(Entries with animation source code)
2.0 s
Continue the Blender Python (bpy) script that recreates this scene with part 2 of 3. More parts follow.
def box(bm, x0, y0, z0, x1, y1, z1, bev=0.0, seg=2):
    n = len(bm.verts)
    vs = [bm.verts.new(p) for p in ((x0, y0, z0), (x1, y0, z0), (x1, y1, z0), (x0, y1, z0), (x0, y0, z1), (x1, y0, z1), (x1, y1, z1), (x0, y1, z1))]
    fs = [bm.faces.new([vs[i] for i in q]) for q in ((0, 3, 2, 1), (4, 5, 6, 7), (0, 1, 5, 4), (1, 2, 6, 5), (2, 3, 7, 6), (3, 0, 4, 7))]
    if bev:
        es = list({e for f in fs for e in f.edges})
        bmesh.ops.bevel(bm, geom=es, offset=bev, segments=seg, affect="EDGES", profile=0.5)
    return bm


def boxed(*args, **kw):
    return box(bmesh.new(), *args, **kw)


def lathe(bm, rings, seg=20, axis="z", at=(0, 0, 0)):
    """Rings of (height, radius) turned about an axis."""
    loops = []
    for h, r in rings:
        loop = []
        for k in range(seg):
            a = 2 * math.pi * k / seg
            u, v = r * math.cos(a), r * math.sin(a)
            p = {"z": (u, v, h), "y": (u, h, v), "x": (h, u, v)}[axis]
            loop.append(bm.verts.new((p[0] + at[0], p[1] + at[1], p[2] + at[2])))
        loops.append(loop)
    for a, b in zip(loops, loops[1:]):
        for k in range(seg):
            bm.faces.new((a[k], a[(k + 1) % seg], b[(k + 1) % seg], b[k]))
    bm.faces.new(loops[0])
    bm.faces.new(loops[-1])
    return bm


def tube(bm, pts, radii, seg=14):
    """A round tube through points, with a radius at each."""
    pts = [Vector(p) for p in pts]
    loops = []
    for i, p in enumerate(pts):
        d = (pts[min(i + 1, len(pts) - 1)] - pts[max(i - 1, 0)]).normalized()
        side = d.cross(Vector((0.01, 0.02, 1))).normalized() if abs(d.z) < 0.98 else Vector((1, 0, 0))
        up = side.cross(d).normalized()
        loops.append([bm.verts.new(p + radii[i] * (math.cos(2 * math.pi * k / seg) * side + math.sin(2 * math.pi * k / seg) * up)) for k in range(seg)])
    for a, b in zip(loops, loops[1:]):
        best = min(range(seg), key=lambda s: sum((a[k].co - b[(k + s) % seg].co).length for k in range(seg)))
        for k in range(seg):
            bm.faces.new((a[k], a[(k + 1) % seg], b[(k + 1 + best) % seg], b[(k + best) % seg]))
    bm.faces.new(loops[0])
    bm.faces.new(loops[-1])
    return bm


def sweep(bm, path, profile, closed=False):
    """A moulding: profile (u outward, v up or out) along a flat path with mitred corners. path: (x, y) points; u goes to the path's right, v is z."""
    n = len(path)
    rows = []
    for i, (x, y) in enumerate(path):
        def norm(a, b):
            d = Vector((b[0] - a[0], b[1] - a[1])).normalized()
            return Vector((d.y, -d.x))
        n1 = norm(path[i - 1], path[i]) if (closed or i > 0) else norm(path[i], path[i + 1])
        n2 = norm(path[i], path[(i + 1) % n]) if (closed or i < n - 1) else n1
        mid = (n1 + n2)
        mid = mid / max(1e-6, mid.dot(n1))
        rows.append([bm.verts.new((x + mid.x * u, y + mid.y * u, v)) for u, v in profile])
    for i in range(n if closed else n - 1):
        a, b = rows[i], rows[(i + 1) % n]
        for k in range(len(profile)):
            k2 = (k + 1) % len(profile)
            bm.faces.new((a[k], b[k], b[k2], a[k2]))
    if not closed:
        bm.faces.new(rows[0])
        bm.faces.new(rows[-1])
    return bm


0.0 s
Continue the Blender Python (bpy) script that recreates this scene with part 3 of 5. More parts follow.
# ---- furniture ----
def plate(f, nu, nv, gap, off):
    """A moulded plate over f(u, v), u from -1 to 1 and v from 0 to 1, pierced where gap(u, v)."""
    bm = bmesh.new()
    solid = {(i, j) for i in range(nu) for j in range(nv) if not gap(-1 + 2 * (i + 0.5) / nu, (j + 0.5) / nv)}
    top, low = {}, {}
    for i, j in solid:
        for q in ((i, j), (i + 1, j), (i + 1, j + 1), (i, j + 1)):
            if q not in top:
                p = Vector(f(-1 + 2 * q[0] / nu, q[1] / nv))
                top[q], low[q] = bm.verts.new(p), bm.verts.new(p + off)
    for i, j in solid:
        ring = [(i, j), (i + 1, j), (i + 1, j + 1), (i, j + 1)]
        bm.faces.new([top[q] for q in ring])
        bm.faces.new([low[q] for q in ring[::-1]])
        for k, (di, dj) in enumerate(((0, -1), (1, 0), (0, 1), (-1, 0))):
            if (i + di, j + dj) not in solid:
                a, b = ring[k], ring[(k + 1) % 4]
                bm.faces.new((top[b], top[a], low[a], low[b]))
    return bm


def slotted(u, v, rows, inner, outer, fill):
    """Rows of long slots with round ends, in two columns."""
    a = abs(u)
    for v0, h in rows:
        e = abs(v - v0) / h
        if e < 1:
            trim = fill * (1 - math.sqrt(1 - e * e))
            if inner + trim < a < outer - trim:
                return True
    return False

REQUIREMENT
Write each line above out exactly.

EXERCISE ANSWER
2.0 s
Continue the Blender Python (bpy) script that recreates this scene with part 2 of 3. More parts follow.
def box(bm, x0, y0, z0, x1, y1, z1, bev=0.0, seg=2):
    n = len(bm.verts)
    vs = [bm.verts.new(p) for p in ((x0, y0, z0), (x1, y0, z0), (x1, y1, z0), (x0, y1, z0), (x0, y0, z1), (x1, y0, z1), (x1, y1, z1), (x0, y1, z1))]
    fs = [bm.faces.new([vs[i] for i in q]) for q in ((0, 3, 2, 1), (4, 5, 6, 7), (0, 1, 5, 4), (1, 2, 6, 5), (2, 3, 7, 6), (3, 0, 4, 7))]
    if bev:
        es = list({e for f in fs for e in f.edges})
        bmesh.ops.bevel(bm, geom=es, offset=bev, segments=seg, affect="EDGES", profile=0.5)
    return bm


def boxed(*args, **kw):
    return box(bmesh.new(), *args, **kw)


def lathe(bm, rings, seg=20, axis="z", at=(0, 0, 0)):
    """Rings of (height, radius) turned about an axis."""
    loops = []
    for h, r in rings:
        loop = []
        for k in range(seg):
            a = 2 * math.pi * k / seg
            u, v = r * math.cos(a), r * math.sin(a)
            p = {"z": (u, v, h), "y": (u, h, v), "x": (h, u, v)}[axis]
            loop.append(bm.verts.new((p[0] + at[0], p[1] + at[1], p[2] + at[2])))
        loops.append(loop)
    for a, b in zip(loops, loops[1:]):
        for k in range(seg):
            bm.faces.new((a[k], a[(k + 1) % seg], b[(k + 1) % seg], b[k]))
    bm.faces.new(loops[0])
    bm.faces.new(loops[-1])
    return bm


def tube(bm, pts, radii, seg=14):
    """A round tube through points, with a radius at each."""
    pts = [Vector(p) for p in pts]
    loops = []
    for i, p in enumerate(pts):
        d = (pts[min(i + 1, len(pts) - 1)] - pts[max(i - 1, 0)]).normalized()
        side = d.cross(Vector((0.01, 0.02, 1))).normalized() if abs(d.z) < 0.98 else Vector((1, 0, 0))
        up = side.cross(d).normalized()
        loops.append([bm.verts.new(p + radii[i] * (math.cos(2 * math.pi * k / seg) * side + math.sin(2 * math.pi * k / seg) * up)) for k in range(seg)])
    for a, b in zip(loops, loops[1:]):
        best = min(range(seg), key=lambda s: sum((a[k].co - b[(k + s) % seg].co).length for k in range(seg)))
        for k in range(seg):
            bm.faces.new((a[k], a[(k + 1) % seg], b[(k + 1 + best) % seg], b[(k + best) % seg]))
    bm.faces.new(loops[0])
    bm.faces.new(loops[-1])
    return bm


def sweep(bm, path, profile, closed=False):
    """A moulding: profile (u outward, v up or out) along a flat path with mitred corners. path: (x, y) points; u goes to the path's right, v is z."""
    n = len(path)
    rows = []
    for i, (x, y) in enumerate(path):
        def norm(a, b):
            d = Vector((b[0] - a[0], b[1] - a[1])).normalized()
            return Vector((d.y, -d.x))
        n1 = norm(path[i - 1], path[i]) if (closed or i > 0) else norm(path[i], path[i + 1])
        n2 = norm(path[i], path[(i + 1) % n]) if (closed or i < n - 1) else n1
        mid = (n1 + n2)
        mid = mid / max(1e-6, mid.dot(n1))
        rows.append([bm.verts.new((x + mid.x * u, y + mid.y * u, v)) for u, v in profile])
    for i in range(n if closed else n - 1):
        a, b = rows[i], rows[(i + 1) % n]
        for k in range(len(profile)):
            k2 = (k + 1) % len(profile)
            bm.faces.new((a[k], b[k], b[k2], a[k2]))
    if not closed:
        bm.faces.new(rows[0])
        bm.faces.new(rows[-1])
    return bm


0.0 s
Continue the Blender Python (bpy) script that recreates this scene with part 3 of 5. More parts follow.
# ---- furniture ----
def plate(f, nu, nv, gap, off):
    """A moulded plate over f(u, v), u from -1 to 1 and v from 0 to 1, pierced where gap(u, v)."""
    bm = bmesh.new()
    solid = {(i, j) for i in range(nu) for j in range(nv) if not gap(-1 + 2 * (i + 0.5) / nu, (j + 0.5) / nv)}
    top, low = {}, {}
    for i, j in solid:
        for q in ((i, j), (i + 1, j), (i + 1, j + 1), (i, j + 1)):
            if q not in top:
                p = Vector(f(-1 + 2 * q[0] / nu, q[1] / nv))
                top[q], low[q] = bm.verts.new(p), bm.verts.new(p + off)
    for i, j in solid:
        ring = [(i, j), (i + 1, j), (i + 1, j + 1), (i, j + 1)]
        bm.faces.new([top[q] for q in ring])
        bm.faces.new([low[q] for q in ring[::-1]])
        for k, (di, dj) in enumerate(((0, -1), (1, 0), (0, 1), (-1, 0))):
            if (i + di, j + dj) not in solid:
                a, b = ring[k], ring[(k + 1) % 4]
                bm.faces.new((top[b], top[a], low[a], low[b]))
    return bm


def slotted(u, v, rows, inner, outer, fill):
    """Rows of long slots with round ends, in two columns."""
    a = abs(u)
    for v0, h in rows:
        e = abs(v - v0) / h
        if e < 1:
            trim = fill * (1 - math.sqrt(1 - e * e))
            if inner + trim < a < outer - trim:
                return True
    return False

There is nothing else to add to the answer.